Opinion

Fionnuala O Connor: Time to worry about the big picture in political and policing terms

Trevor Birney, left, and Barry McCaffrey were arrested as part of an investigation into the suspected theft of confidential documents from the Police Ombudsman for Northern Ireland.
Trevor Birney, left, and Barry McCaffrey were arrested as part of an investigation into the suspected theft of confidential documents from the Police Ombudsman for Northern Ireland. Trevor Birney, left, and Barry McCaffrey were arrested as part of an investigation into the suspected theft of confidential documents from the Police Ombudsman for Northern Ireland.

Argument goes on over the New York Times publication of an anonymous self-styled ‘resister’ in the Trump White House, principally as to whether this ‘resistance’ is much more than conservative careerists distancing themselves from a dangerous narcissist. For all the resister’s pomposity, this still sounded like a whistleblower.

Meanwhile two journalists here went to court last week to protect documents police seized after their early morning arrest, searches of their homes and what their office described as ‘every desk and cupboard’ for 13 hours. Barry McCaffrey and Trevor Birney were behind a documentary film into the fruitless investigation of the 1994 Loughinisland killings. The documentary centred round the report into the investigation by Ombudsman Dr Michael Maguire, who found it was undermined by desire to protect informers.

Even with determination not to fret unduly, the big picture here has begun to be a worry. Last week’s melodramatic swoop was said to be part of investigating theft of documents from the Ombudsman’s office. What it looked like was PSNI revenge for painstaking examination of police files that made policing here look bad. To the Loughinisland relatives, waiting all this time for even one charge, it suggested more police interest in deterring whistleblowing, and harassing critics, than in finding the killers.

Which adds to questions about policing here once again, at a moment when politics is in the hands of a blatantly partisan British government.
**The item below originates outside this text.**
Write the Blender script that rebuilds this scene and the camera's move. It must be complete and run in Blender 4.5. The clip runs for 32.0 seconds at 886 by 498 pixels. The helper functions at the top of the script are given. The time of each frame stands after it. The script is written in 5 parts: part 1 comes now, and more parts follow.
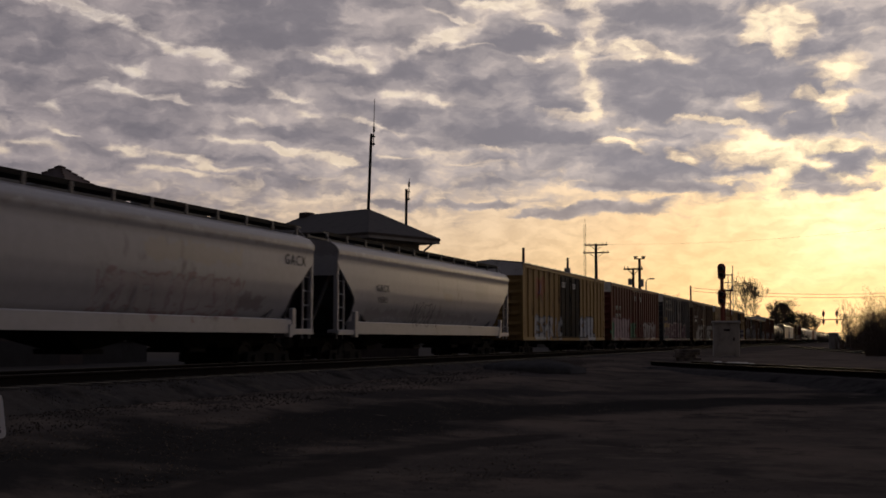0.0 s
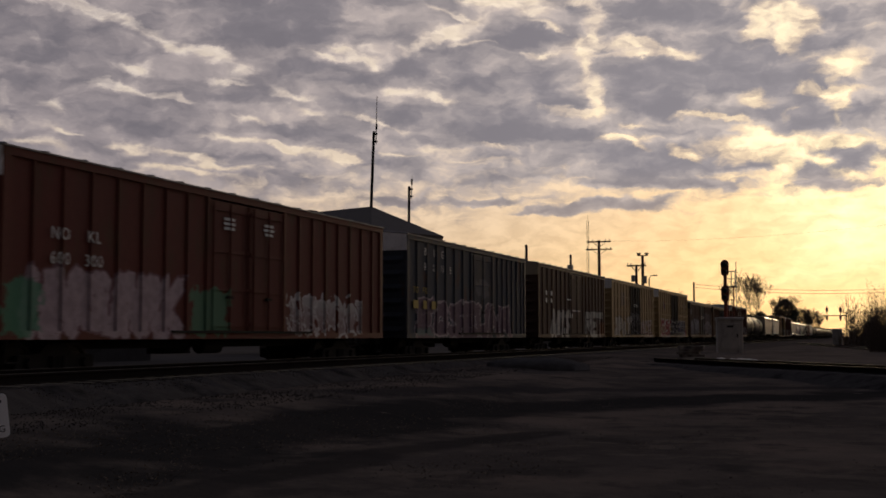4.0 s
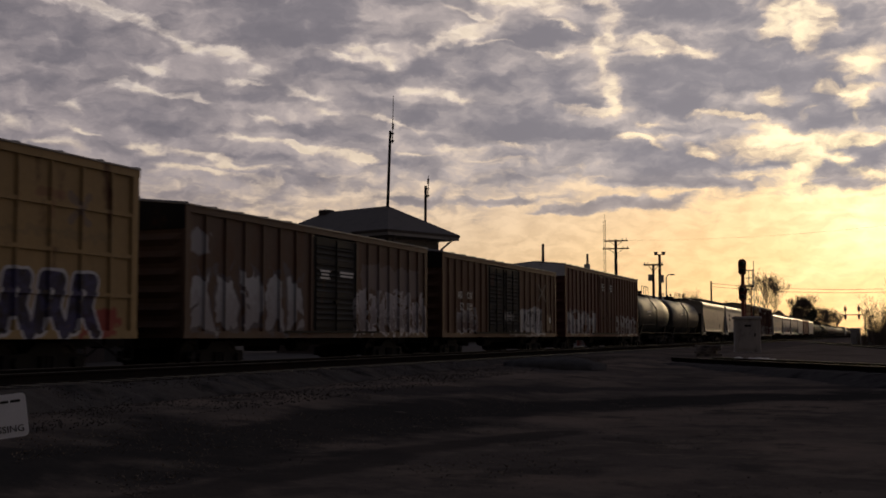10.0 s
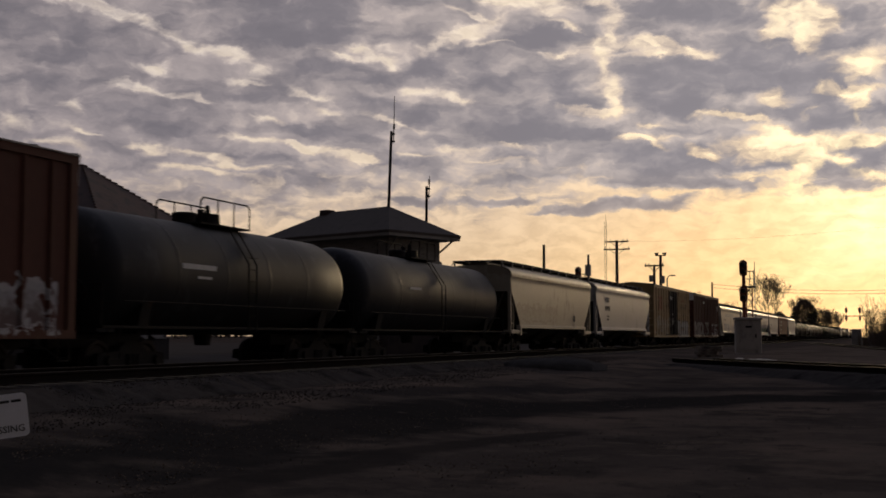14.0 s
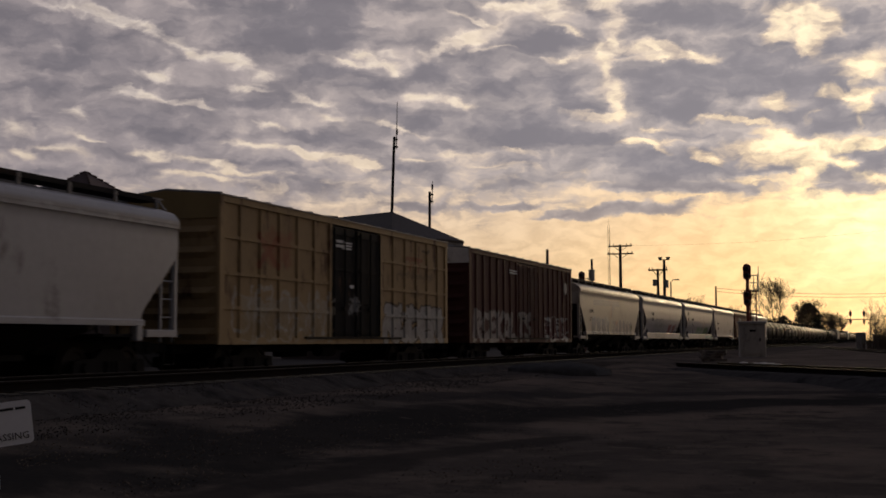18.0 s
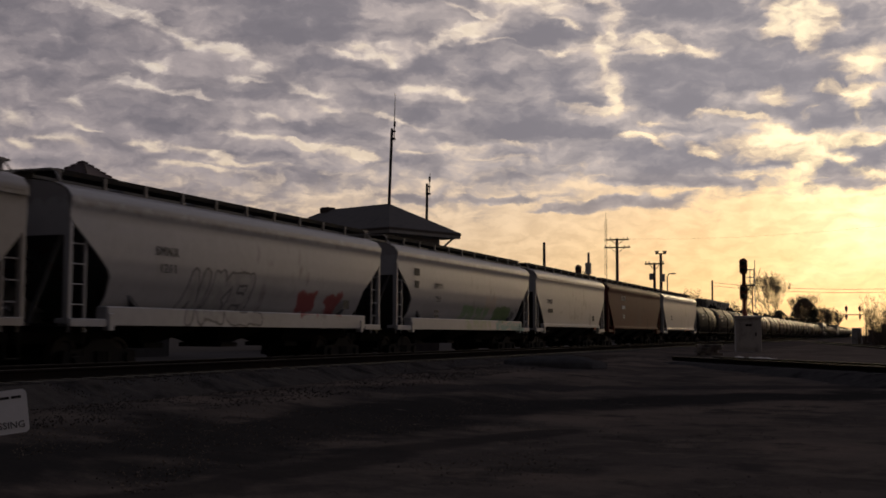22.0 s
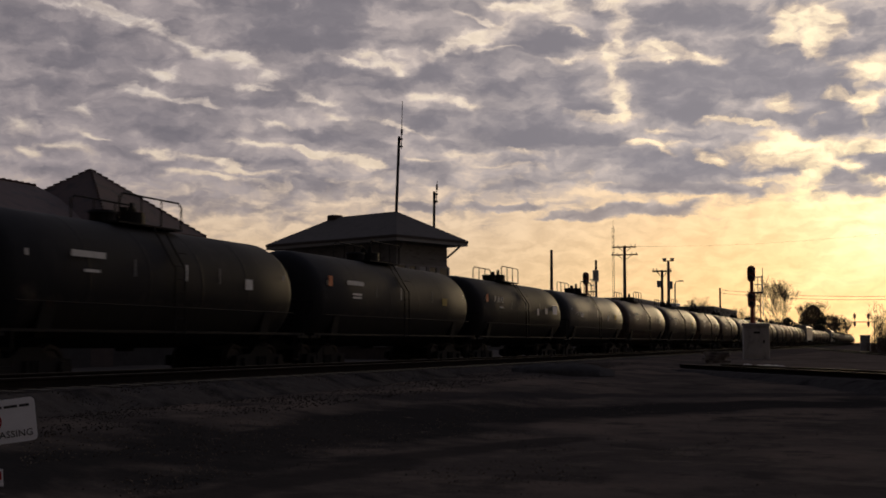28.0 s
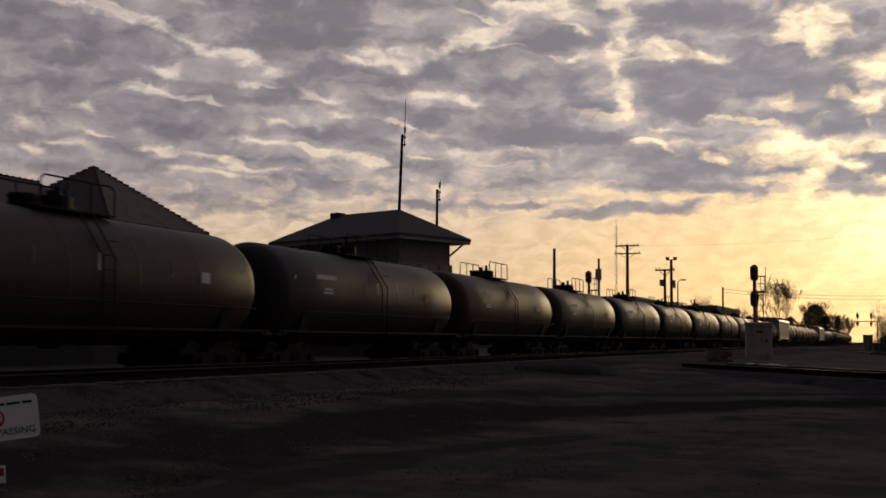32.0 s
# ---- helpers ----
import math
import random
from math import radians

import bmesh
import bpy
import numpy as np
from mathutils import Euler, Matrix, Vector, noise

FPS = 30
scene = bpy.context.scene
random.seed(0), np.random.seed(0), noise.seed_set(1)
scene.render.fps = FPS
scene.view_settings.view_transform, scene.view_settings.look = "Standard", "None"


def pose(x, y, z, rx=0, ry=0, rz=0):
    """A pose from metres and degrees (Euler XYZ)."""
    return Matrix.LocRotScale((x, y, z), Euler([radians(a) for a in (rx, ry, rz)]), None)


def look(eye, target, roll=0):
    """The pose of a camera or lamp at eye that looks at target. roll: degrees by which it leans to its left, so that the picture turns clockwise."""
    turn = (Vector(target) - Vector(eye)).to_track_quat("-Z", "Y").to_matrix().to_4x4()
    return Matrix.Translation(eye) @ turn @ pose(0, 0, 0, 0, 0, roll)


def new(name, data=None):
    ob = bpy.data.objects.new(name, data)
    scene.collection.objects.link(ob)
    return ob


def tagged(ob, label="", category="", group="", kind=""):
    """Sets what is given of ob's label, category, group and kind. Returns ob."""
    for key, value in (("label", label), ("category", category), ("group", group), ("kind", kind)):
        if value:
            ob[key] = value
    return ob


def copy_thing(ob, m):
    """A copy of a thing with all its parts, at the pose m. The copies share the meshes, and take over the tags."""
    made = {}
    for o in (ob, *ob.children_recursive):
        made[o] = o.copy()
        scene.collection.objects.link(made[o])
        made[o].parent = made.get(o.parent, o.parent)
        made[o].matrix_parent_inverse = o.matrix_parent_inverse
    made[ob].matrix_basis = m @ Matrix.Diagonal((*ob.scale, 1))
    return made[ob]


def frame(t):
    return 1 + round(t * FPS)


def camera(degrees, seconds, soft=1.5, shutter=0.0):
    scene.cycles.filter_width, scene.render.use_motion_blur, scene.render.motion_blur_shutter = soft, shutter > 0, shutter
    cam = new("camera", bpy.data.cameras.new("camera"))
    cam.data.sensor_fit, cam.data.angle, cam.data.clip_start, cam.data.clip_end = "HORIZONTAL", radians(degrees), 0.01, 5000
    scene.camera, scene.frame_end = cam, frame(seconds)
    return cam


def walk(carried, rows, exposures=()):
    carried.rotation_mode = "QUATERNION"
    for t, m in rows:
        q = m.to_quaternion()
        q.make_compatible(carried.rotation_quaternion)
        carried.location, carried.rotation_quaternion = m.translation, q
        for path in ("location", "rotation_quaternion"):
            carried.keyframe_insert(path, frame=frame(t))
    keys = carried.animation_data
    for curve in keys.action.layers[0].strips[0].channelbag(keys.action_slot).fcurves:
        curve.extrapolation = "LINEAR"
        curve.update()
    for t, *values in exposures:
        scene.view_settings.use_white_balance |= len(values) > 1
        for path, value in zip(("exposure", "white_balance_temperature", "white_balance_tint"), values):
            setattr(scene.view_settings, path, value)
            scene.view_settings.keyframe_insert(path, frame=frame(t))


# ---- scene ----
# ---- the shot: a still stand beside the tracks, slowly turning ----
FOV = 41.07
EYE = (0.0, 0.0, 1.0)
cam = camera(FOV, 32.0, soft=1.7, shutter=0.25)
# seconds, degrees of tilt, turn to the left, lean
TURNS = [
    (0, 94.348, 19.579, 0.155),
    (0.5, 94.307, 19.609, 0.239),
    (1, 94.221, 19.611, 0.171),
    (1.5, 94.141, 19.609, 0.233),
    (2, 94.105, 19.642, -0.024),
    (2.5, 94.127, 19.681, 0.019),
    (3, 94.203, 19.684, -0.078),
    (3.5, 94.224, 19.683, -0.034),
    (5.5, 94.197, 19.941, -0.089),
    (6, 94.208, 19.962, 0.054),
    (6.5, 94.133, 19.942, -0.126),
    (7, 94.184, 20.005, -0.301),
    (7.5, 94.310, 19.975, -0.126),
    (8, 94.135, 20.370, -0.115),
    (8.5, 94.042, 20.694, 0.005),
    (9, 94.021, 20.729, -0.028),
    (9.5, 94.160, 20.560, -0.170),
    (10, 94.188, 20.524, -0.040),
    (10.5, 94.205, 20.572, -0.039),
    (11, 94.155, 20.617, -0.124),
    (11.5, 94.058, 20.731, -0.367),
    (12, 94.066, 20.794, -0.285),
    (12.5, 94.086, 20.824, 0.064),
    (13, 94.102, 20.730, -0.086),
    (13.5, 94.237, 20.593, -0.178),
    (14, 94.211, 20.569, 0.058),
    (14.5, 94.239, 20.602, -0.195),
    (16.5, 94.453, 20.639, -0.088),
    (17, 94.461, 20.652, 0.071),
    (17.5, 94.455, 20.695, -0.024),
    (18, 94.466, 20.732, -0.197),
    (18.5, 94.465, 20.750, -0.261),
    (19, 94.502, 20.733, 0.082),
    (19.5, 94.508, 20.733, 0.100),
    (20, 94.627, 20.651, 0.074),
    (20.5, 94.628, 20.611, 0.069),
    (21, 94.384, 20.663, 0.232),
    (21.5, 94.192, 20.575, 0.154),
    (22, 94.093, 20.581, 0.218),
    (22.5, 94.279, 20.725, -0.182),
    (23, 94.482, 20.764, -0.191),
    (23.5, 94.493, 20.682, -0.144),
    (24, 94.577, 20.818, 0.303),
    (24.5, 94.654, 20.895, 0.218),
    (25, 94.509, 20.826, 0.312),
    (25.5, 94.461, 20.854, 0.158),
    (27.5, 94.534, 20.917, -0.045),
    (28, 94.460, 20.936, 0.169),
    (28.5, 94.450, 20.948, 0.029),
    (29, 94.377, 20.947, 0.086),
    (29.5, 94.360, 20.828, 0.230),
    (30, 94.430, 20.893, 0.283),
    (30.5, 94.428, 20.935, 0.220),
    (31, 94.345, 21.056, 0.295),
    (31.5, 94.326, 21.111, 0.381),
    (32, 94.369, 21.071, 0.372),
]
walk(cam, [(t, pose(*EYE) @ pose(0, 0, 0, 0, 0, turn) @ pose(0, 0, 0, tilt) @ pose(0, 0, 0, 0, 0, lean))
           for t, tilt, turn, lean in TURNS], [(0, 0.0), (32, 0.0)])

# ---- world and sun ----
SUN_EL, SUN_AZ = 6.4, -0.7        # degrees; azimuth from +Y towards +X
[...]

So much for the British desire to seem even-handed that the Good Friday Agreement was partially built on. Another part of the foundations was reform of policing.

Theresa May almost certainly has little more sense of this society and its history than had Karen Bradley, her current representative in Hillsborough (for three to four days a week maximum), when first she arrived. May has repeatedly been told by Irish ministers how Brexit threatens stability in Ireland but it is doubtful she can focus on anything beyond her own predicament. It is something of an irony that yet more warning to her comes from PSNI chief George Hamilton, telling the Sunday Times what he also told a Westminster committee in June, that dissident threats remain considerable but the May government is failing to prepare for the impact of Brexit here on peace and security.

For the Sunday Times benefit he added that some Westminster politicians see Northern Ireland as ‘peripheral’, and feel the Troubles and conflict are ‘sorted’ when in fact ‘we're working flat out 24/7 to keep a lid on it.’

Not that wary observation should ever be suspended on a police service, but for all the appeals of senior figures the direction of policing here gets no instant sympathy. Like everyone else however the chief constable well knows that May, and the childishly open Bradley, are in the hands of the DUP. What would be an unsettling experience at any time has extra dread now we know more, thanks to the RHI inquiry, about dysfunction inside the party, the failed control-freakery that overrode pretensions to be interested in the good of all.

Whether or not Bradley’s ignorance led her to mug up after she got the job, the day to day pressure is to keep the DUP’s ten MPs on board. No incentive there for open-minded reading on how the Troubles began or ended, to discover why stability needs continuing effort. Above all, the northern secretary needs to understand why it matters that first David Cameron and then May abandoned the British impartiality central to Good Friday.

She could do with studying Brian Feeney’s column last week. As Feeney noted, Brexiteer Owen Paterson when in Bradley’s post bowed to ceaseless unionist complaint and scrapped 50/50 Catholic/Protestant PSNI recruitment. Catholics now make up more than 45 per cent of the population. Catholic PSNI representation eight years on still seems stuck at around 30 per cent.

Paterson chopped the programme in the year that George Hamilton came home from a stint in Strathclyde, to serve as assistant chief constable. It would be interesting to know what he thought at the time, how he imagines last week will make the PSNI more attractive to Catholic recruits.

It is also interesting, and irksome, to recall the comments of newly-installed Garda Commissioner Drew Harris, who described himself on Sunday as Irish and his appointment as a 'manifestation' of the GFA. Back in January as PSNI deputy chief constable he told the Irish Times that 'nationalist parties' Sinn Féin and the SDLP ‘could have been more vocal in promoting the police service as a career’.